Bonusly: Macroeconomic changes, rapid growth factors in 30% staff cut

BOULDER — Just weeks removed from closing a nearly $19 million fundraising round, employee-recognition and rewards platform Bonusly laid off 30% of its workforce.

The job cuts, which company leaders have not specifically quantified and were first reported by the Denver Business Journal, come amidst a period of decreased demand and increased pressure from investors. 

“We’re in a dramatically different economic reality here in 2023 than we were at the start of the pandemic or in 2021.”

“Since the pandemic, there was a ton of money pumped into the economy, and interest rates were held at zero,” Bonusly co-founder and CEO Raphael Crawford-Marks told BizWest Friday. “That created an unprecedented demand for business software, which is what we sell. As a result, we grew really quickly and hired ahead of that growth.”

Leaders at Bonusly, a trade name for  Smartly Inc., must now navigate how “we shape this company so that it will be successful in what will likely be a pretty long period of downward or sideways background conditions,” Crawford-Marks said.

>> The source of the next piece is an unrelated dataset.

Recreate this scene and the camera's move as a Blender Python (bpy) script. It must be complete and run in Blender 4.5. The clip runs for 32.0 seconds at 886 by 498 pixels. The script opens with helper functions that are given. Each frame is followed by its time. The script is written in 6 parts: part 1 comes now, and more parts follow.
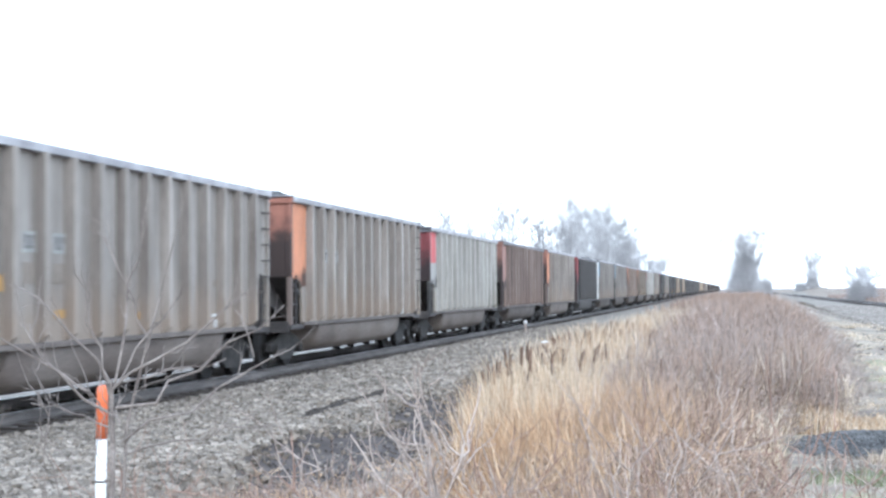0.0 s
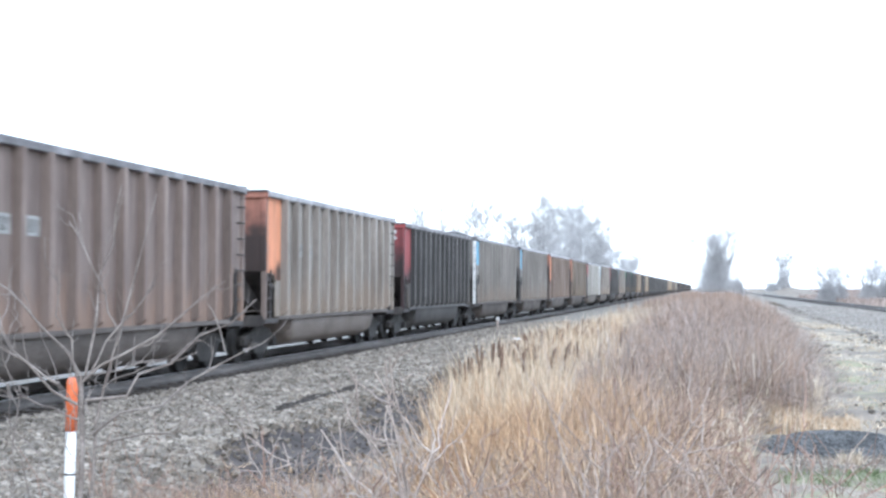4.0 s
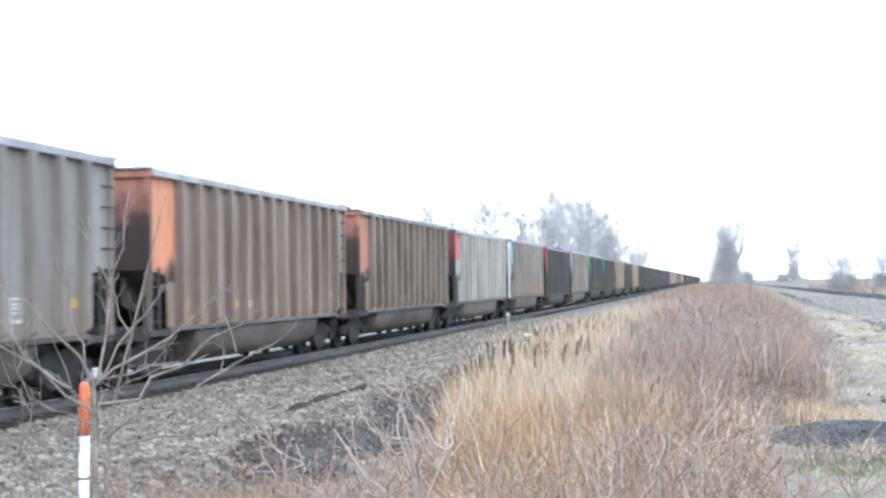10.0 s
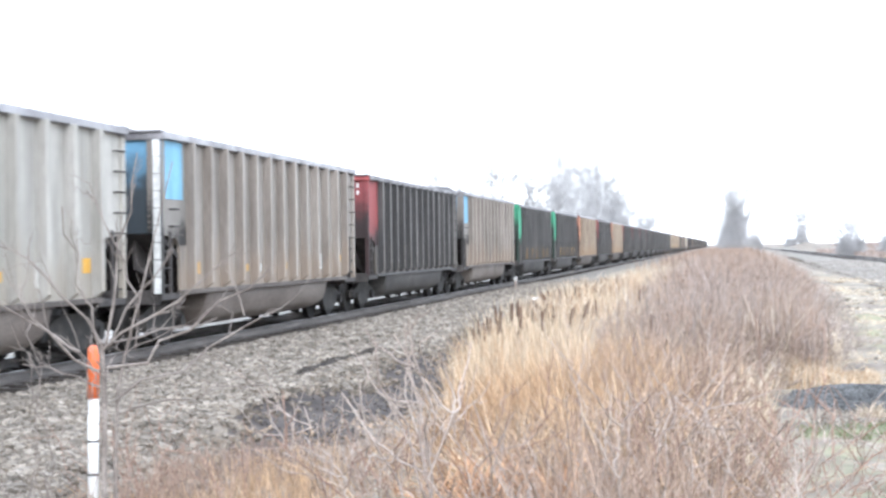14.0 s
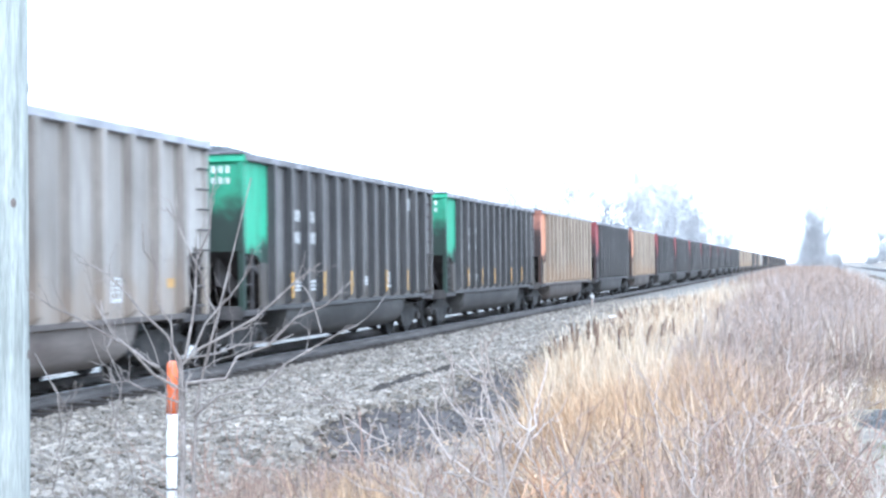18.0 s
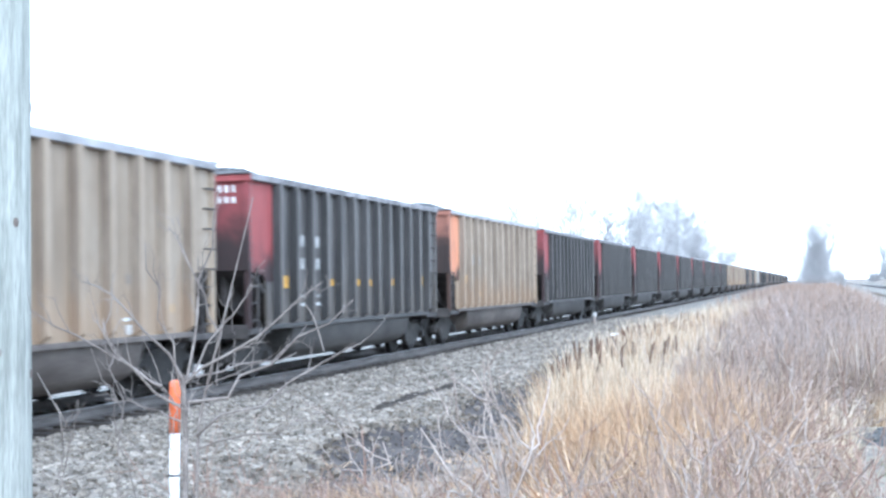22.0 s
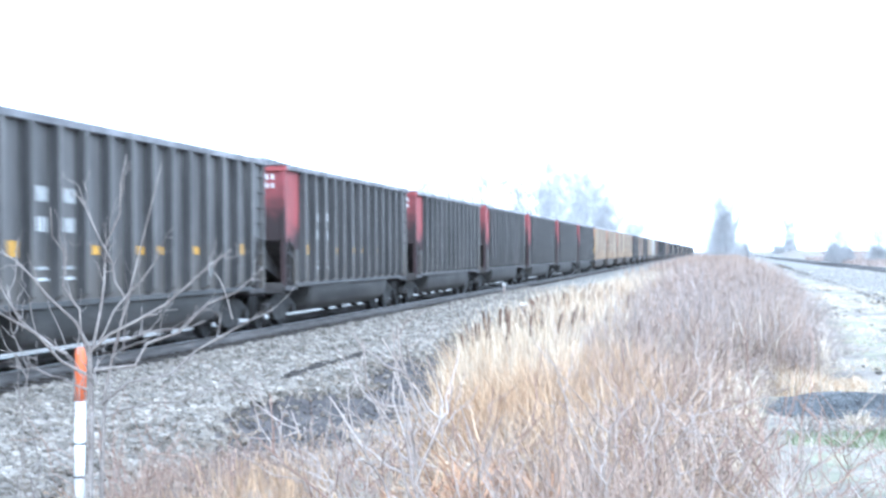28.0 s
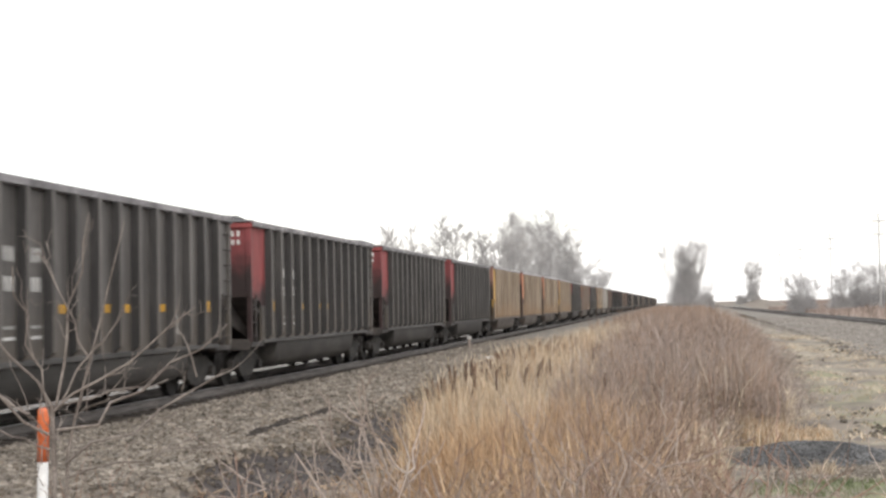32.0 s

While Bonusly’s layoffs were “completely unrelated” to last week’s Silicon Valley Bank collapse, the bank failure highlights the uncertain funding environment for startups, he said. 

“I think the funding environment is going to be really tough for the next two to three years, or maybe longer,” Crawford-Marks said. “… There are a ton of companies funded in 2021 and 2022 who are going out to get their next round of capital later this year or in 2024. There’s going to be an enormous cash-crunch for those startups.”

In a high-interest rate environment, “for (investors) to take that capital and put it towards a 10-year bet on a startup, the bar gets a lot higher for what that startup has to return,” he said. 

Still, Crawford-Marks said that Bonusly is “still growing, but we are not growing as fast as we were in 2021.”

Bonusly’s business model seeks to emphasize and reward highlight connections.

Through Bonusly, employees can recognize their peers, rather than have that recognition come only from the top down. Recognized employees can receive small bonuses that are connected to company core values and add up to rewards that can be redeemed for cash or gift cards at major retailers. Or, recipients can donate funds to nonprofits in Bonusly’s rewards catalog.

Last year, Bonusly users gave more than 2.7 million bonuses in 114 countries, and Bonusly users have contributed almost $250,000 to charity, the company said in an early March press release.